Jealous of Second Child

Dear Emuna,

I have an adorable two- year-old daughter that both my husband and I dote on. She is really the light of our lives. It took us a while to have her and we have lavished her with a lot of attention. Now we are expecting our second child and I’m really worried that she’s going to be jealous and resentful. Is there anything I can do to prevent it?

Growing Family

Dear Growing Family,

While I’m not sure you can eliminate jealousy entirely I do believe that there are two practical things you can do to minimize it. The first begins with you and your attitude. Our children, and especially such young ones, take their cues from us. Did you ever watch a small child fall and then look around to see the reaction? Unless it’s a really hard knock, their crying (or not) is usually based on what they see on the faces of the adults around them. If the adults look upset, they burst into tears. If the adults look calm and happy, the kids brush themselves off and keep playing.

This phenomenon applies here as well. If you expect your daughter to be jealous, if you even “feel badly” for her that she now has to share your attention, she will pick up on that and milk it to the fullest. If, on the other hand, you treat the new arrival very matter-of-factly and without a lot of emotional drama, she will pick up on that as well and respond in kind.

Additionally, most newborns don’t require a lot of attention. Continue to play with her, read with her and give her time – sometimes while simultaneously holding/feeding the baby. Her experiences will therefore stay pretty stable and familiar.

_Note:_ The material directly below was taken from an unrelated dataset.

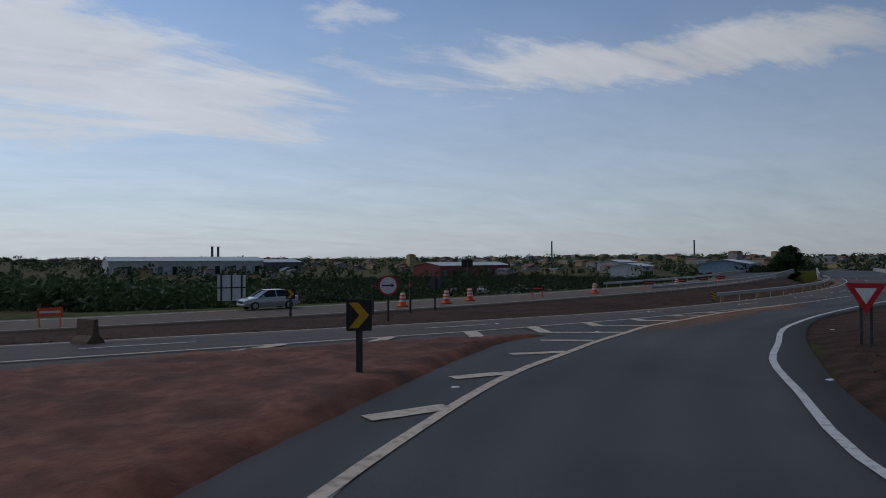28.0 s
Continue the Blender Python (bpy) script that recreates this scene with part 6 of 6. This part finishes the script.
def fence(label, line, step, h=1.9, wires=3):
    t = thing("fence", label, "fence")
    s = along(line)
    me = Mb().tube([(0, 0, -0.4), (0, 0, h * 0.78), (0.10, 0, h * 0.92), (0.32, 0, h)], [0.07, 0.065, 0.06, 0.05], 6).mesh("post", [CONC_POST])
    rt = rights(line)
    d = 0.0
    tops = []
    while d <= s[-1]:
        x, y = float(np.interp(d, s, line[:, 0])), float(np.interp(d, s, line[:, 1]))
        i = min(int(np.searchsorted(s, d)), len(rt) - 1)
        z = surf1(x, y)
        part("post", me, None, t, at=Matrix.LocRotScale((x, y, z), Euler((0, 0, math.atan2(rt[i, 1], rt[i, 0]) + random.uniform(-0.1, 0.1))), None))
        tops.append((x, y, z))
        d += step
    for k in range(wires):
        part("strand", Mb().tube([(x, y, z + h * (0.3 + 0.22 * k)) for x, y, z in tops], [0.012] * len(tops), 4), STEEL, t)


fence("pale concrete post fence with bent tops along the hill crest", spline([(-5, 322, 0), (20, 305, 0), (45, 288, 0), (75, 264, 0), (98, 244, 0), (112, 228, 0)], 2.0), 4.2)
fence("pale concrete post fence with bent tops beyond the hedge", spline([(240, 84, 0), (256, 66, 0), (268, 46, 0), (276, 30, 0)], 2.0), 2.6, 2.2)
fence("low fence above the red cutting", spline([(-77, 180, 0), (-78, 230, 0), (-76, 290, 0)], 2.0), 4.5, 1.6)


# ---- buildings ----
WALL_WHITE = mat_of("white_render", (0.52, 0.54, 0.56), (0.42, 0.44, 0.46), 1.4, 0.85, c=(0.36, 0.37, 0.38), cscale=0.3)
WALL_OCHRE = mat_of("ochre_render", (0.42, 0.33, 0.17), (0.32, 0.25, 0.14), 1.2, 0.85)
WALL_RED = mat_of("red_cladding", (0.22, 0.035, 0.035), (0.16, 0.03, 0.03), 0.8, 0.6)
WALL_BLUE = mat_of("pale_blue_cladding", (0.20, 0.30, 0.42), (0.16, 0.24, 0.34), 0.6, 0.6)
ROOF_GREY = mat_of("grey_roof_sheet", (0.15, 0.16, 0.17), (0.09, 0.10, 0.11), 1.5, 0.55, metal=0.2)
ROOF_PALE = mat_of("pale_roof_sheet", (0.55, 0.57, 0.58), (0.42, 0.44, 0.45), 0.6, 0.5)
DARK_OPEN = hex_mat("dark_glass", (0.012, 0.014, 0.016), 0.15)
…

Like most parenting dilemmas, it’s up to us, her parents, to model the appropriate behavior and behave like adults. Don’t let her control the situation; you need to take the initiative.

Let the Baby Cry It Out?

Dear Emuna,

I have a seven month-old baby who still wakes up a few times during the night. I’m exhausted and many of my friends (whose children sleep through the night!) tell me to just let her cry. I can’t bear to listen to her sobs. Am I wrong?

Very Tired Mom

Dear Tired Mom (and who isn’t?),

With many of these parenting questions, I don’t think there is a right or wrong. I think it depends on the mother and what the mother can handle. If it is more painful to you to listen to her cry and you can cope with the fatigue, then take her out of bed and calm her down or give her a bottle or nurse her or lie with her or do whatever it is you do when she cries in the middle of the night. If, on the other hand, the exhaustion has become unbearable and you could cope with the crying for a few nights (maybe with the help of some good ear plugs!) then it is probably okay to let her cry it out. I personally can’t bear the crying, especially when children are too young to express themselves or understand what is happening (I’m letting my prejudice show!) but I really do think it’s a personal decision and that, please God, your daughter will be fine whichever road you choose.